DATA EXCERPTS —
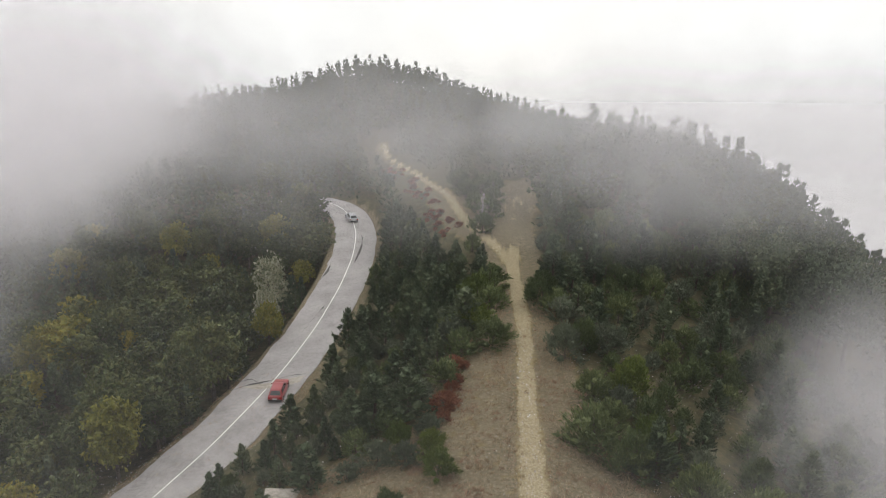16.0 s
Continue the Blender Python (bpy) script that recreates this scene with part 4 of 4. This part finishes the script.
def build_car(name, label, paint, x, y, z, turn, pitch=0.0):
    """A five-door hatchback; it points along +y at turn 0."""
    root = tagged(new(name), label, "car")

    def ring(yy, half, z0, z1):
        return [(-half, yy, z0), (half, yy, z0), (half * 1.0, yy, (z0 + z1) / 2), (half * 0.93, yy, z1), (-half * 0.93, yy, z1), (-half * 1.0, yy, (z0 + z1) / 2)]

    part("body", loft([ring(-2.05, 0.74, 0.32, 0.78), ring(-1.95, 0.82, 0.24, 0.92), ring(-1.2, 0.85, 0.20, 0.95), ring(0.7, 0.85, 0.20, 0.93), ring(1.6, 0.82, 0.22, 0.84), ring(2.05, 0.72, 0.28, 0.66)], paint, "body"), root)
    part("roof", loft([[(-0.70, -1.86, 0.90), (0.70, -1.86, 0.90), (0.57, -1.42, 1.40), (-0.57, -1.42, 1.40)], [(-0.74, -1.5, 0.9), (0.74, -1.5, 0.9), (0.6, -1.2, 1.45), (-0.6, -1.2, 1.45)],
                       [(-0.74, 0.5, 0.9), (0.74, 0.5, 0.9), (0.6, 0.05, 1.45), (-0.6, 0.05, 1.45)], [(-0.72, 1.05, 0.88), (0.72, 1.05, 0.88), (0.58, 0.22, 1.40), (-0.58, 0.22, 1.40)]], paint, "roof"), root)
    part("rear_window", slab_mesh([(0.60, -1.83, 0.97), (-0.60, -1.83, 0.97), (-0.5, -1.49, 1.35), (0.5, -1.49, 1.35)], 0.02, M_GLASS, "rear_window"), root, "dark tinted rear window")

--

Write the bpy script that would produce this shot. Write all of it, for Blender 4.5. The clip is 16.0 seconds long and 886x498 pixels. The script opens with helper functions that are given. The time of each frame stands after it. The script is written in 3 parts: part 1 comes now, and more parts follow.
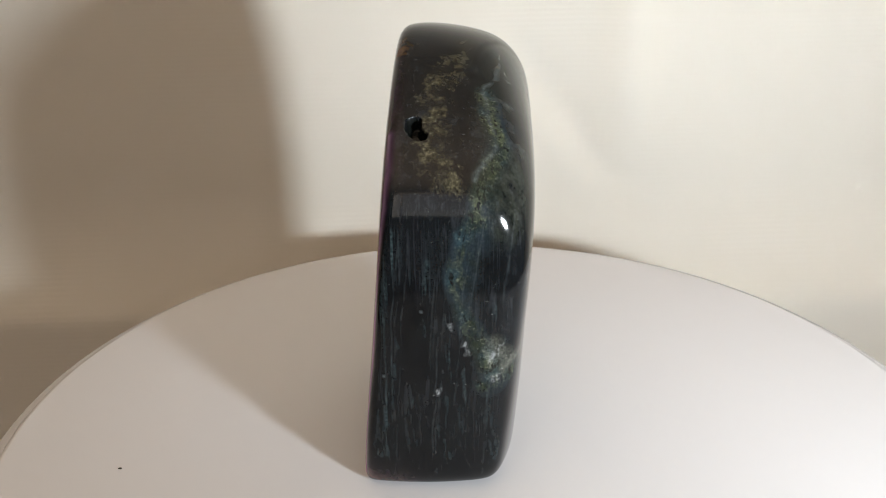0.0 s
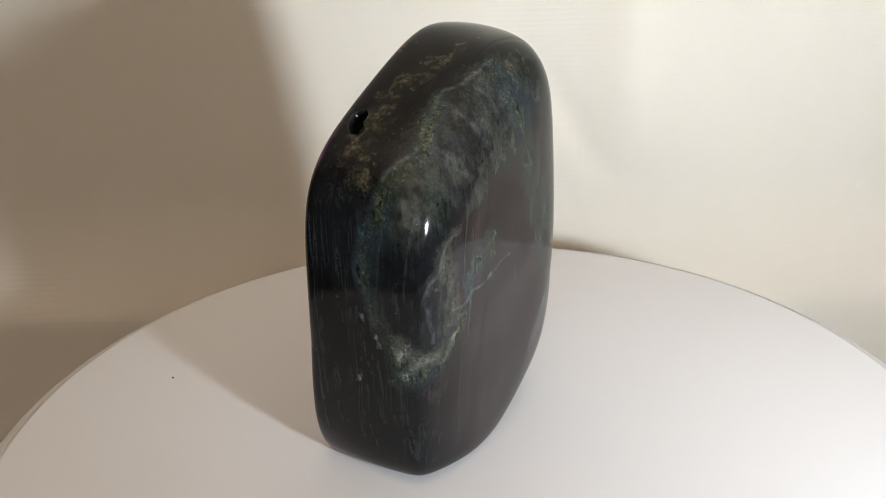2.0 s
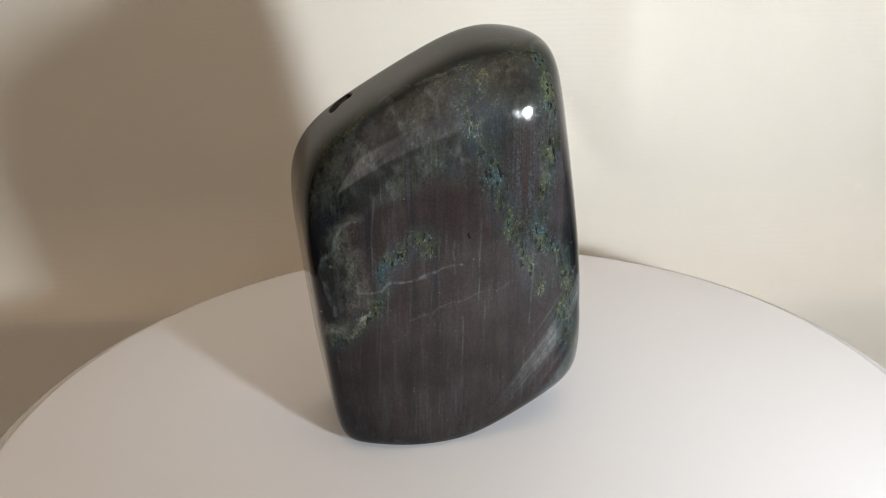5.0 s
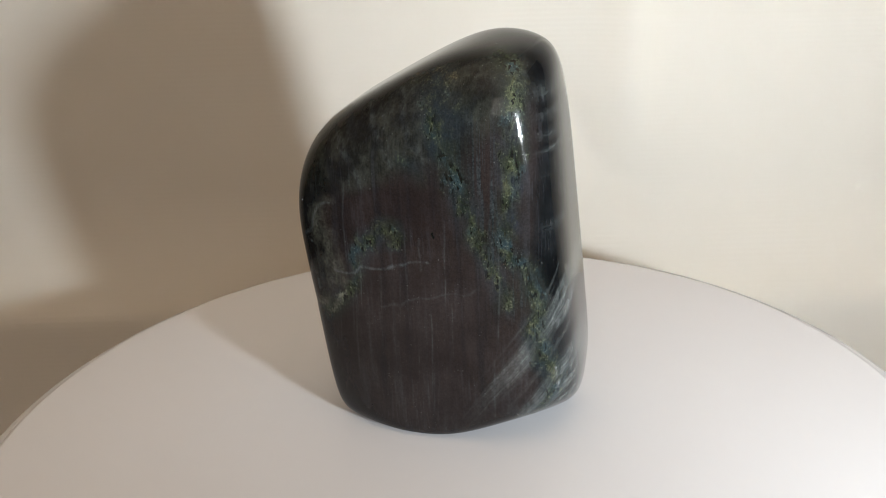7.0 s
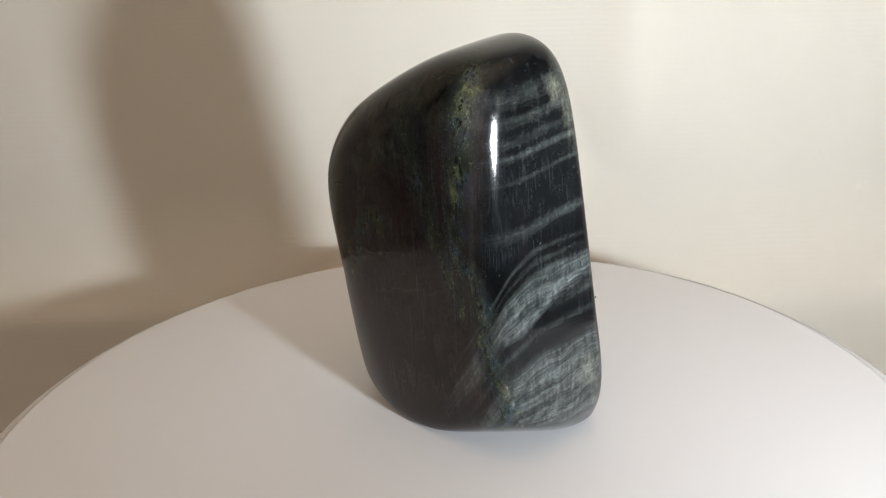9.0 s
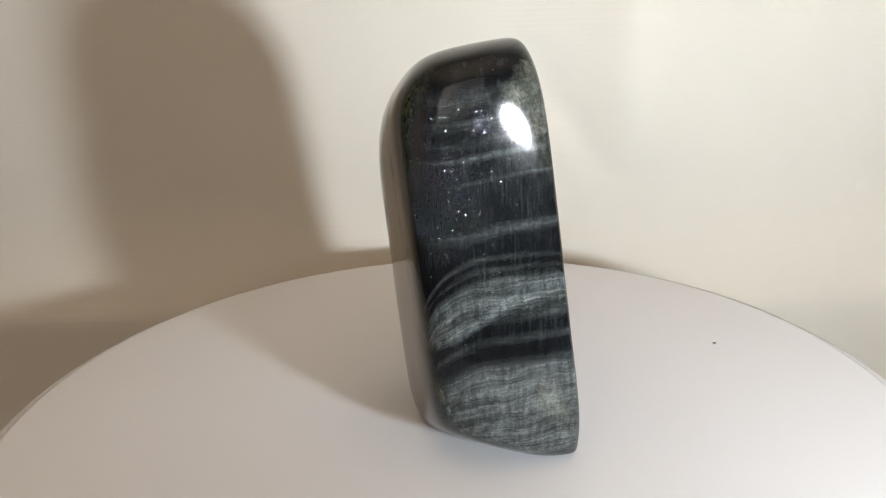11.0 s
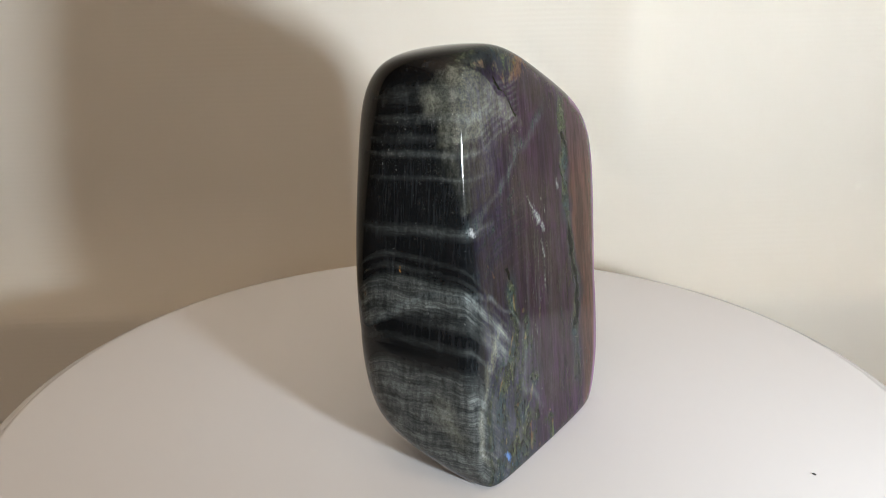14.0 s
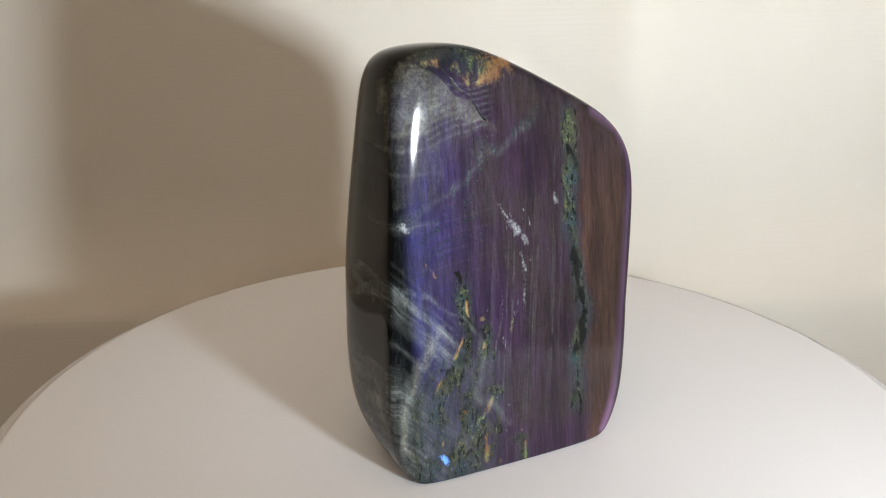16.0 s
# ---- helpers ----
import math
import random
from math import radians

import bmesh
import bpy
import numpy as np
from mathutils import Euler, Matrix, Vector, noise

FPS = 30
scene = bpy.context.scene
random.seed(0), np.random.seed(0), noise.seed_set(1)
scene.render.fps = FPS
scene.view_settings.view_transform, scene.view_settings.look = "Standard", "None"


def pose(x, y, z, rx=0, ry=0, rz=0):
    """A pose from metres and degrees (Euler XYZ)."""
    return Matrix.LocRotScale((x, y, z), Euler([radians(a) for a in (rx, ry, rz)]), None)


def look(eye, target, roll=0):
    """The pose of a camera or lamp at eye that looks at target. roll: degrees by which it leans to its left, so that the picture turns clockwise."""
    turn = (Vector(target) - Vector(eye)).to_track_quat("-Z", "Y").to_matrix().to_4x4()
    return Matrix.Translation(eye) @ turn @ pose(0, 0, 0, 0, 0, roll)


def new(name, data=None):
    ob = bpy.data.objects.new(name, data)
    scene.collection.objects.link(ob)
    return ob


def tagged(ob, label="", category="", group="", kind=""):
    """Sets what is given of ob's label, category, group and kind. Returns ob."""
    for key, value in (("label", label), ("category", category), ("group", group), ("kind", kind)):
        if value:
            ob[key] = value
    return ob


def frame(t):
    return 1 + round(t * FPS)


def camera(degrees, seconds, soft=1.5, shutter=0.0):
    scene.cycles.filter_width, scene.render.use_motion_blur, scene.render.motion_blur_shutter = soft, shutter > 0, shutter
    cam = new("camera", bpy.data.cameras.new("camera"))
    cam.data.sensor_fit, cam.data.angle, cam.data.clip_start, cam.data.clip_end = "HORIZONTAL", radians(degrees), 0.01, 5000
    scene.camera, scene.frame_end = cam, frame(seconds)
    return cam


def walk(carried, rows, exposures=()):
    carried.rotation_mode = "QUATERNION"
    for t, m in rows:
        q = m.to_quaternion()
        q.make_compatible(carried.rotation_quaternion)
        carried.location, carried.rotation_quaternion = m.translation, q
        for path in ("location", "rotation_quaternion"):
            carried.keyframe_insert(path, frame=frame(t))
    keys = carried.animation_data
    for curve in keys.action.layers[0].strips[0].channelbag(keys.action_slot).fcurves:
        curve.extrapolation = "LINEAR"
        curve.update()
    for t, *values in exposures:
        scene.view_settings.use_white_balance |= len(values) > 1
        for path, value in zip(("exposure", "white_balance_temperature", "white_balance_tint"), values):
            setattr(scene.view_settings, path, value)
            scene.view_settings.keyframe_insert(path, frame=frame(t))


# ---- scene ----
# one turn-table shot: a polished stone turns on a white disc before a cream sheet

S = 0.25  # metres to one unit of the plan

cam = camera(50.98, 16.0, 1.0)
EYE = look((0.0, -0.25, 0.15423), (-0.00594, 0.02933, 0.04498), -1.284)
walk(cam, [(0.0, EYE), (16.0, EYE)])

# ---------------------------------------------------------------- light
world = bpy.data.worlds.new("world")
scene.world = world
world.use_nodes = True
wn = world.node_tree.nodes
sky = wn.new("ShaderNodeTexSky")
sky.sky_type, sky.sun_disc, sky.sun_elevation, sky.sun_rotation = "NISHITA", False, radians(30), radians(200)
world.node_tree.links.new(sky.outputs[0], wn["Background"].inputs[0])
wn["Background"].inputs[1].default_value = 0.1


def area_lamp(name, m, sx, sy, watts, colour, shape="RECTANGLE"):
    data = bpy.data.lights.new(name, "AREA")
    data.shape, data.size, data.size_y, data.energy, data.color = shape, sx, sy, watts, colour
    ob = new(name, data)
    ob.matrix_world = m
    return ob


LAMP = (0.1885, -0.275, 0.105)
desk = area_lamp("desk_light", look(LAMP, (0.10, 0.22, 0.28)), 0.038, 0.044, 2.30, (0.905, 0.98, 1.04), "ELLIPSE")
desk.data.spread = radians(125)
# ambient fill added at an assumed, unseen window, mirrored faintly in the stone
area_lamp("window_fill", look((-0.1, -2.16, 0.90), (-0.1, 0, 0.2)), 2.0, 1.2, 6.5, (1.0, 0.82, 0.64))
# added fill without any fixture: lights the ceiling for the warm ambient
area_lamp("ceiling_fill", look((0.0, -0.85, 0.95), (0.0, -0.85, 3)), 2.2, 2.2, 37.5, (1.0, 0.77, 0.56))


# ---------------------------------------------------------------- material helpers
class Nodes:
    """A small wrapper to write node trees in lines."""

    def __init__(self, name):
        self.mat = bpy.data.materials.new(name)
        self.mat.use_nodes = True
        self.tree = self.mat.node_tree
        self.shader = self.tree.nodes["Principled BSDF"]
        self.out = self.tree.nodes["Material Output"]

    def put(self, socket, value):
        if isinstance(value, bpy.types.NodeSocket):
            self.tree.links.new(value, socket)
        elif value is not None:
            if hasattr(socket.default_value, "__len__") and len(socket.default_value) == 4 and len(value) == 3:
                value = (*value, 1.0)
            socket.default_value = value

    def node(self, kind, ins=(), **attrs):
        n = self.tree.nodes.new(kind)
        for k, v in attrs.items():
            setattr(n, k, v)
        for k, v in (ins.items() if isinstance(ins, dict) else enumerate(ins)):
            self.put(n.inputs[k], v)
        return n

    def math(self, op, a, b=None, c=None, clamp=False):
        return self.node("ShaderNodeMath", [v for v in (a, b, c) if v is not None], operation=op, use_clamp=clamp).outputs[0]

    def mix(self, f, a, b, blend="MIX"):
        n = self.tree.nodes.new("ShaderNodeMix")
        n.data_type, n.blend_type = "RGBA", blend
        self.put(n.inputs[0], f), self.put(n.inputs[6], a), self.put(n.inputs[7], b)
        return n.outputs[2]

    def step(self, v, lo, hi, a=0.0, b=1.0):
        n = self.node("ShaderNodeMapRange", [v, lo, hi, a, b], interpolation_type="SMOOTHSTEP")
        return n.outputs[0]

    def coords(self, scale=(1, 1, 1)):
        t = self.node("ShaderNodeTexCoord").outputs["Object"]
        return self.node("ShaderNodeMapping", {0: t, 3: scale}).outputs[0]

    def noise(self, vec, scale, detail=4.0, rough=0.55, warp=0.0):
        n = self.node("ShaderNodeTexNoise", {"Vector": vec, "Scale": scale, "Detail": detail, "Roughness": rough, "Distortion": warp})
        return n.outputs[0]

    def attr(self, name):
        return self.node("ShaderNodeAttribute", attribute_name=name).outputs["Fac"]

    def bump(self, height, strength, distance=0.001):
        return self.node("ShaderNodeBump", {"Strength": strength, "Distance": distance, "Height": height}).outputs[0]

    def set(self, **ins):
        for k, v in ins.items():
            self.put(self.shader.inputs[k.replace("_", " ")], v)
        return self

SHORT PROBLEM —
Using the data above, extract exactly the lines from the one that holds "return 1 + round(t * FPS)" to the one that holds "keys = carried.animation_data", both ends included, and no others.

FULL OUTPUT —
    return 1 + round(t * FPS)


def camera(degrees, seconds, soft=1.5, shutter=0.0):
    scene.cycles.filter_width, scene.render.use_motion_blur, scene.render.motion_blur_shutter = soft, shutter > 0, shutter
    cam = new("camera", bpy.data.cameras.new("camera"))
    cam.data.sensor_fit, cam.data.angle, cam.data.clip_start, cam.data.clip_end = "HORIZONTAL", radians(degrees), 0.01, 5000
    scene.camera, scene.frame_end = cam, frame(seconds)
    return cam


def walk(carried, rows, exposures=()):
    carried.rotation_mode = "QUATERNION"
    for t, m in rows:
        q = m.to_quaternion()
        q.make_compatible(carried.rotation_quaternion)
        carried.location, carried.rotation_quaternion = m.translation, q
        for path in ("location", "rotation_quaternion"):
            carried.keyframe_insert(path, frame=frame(t))
    keys = carried.animation_data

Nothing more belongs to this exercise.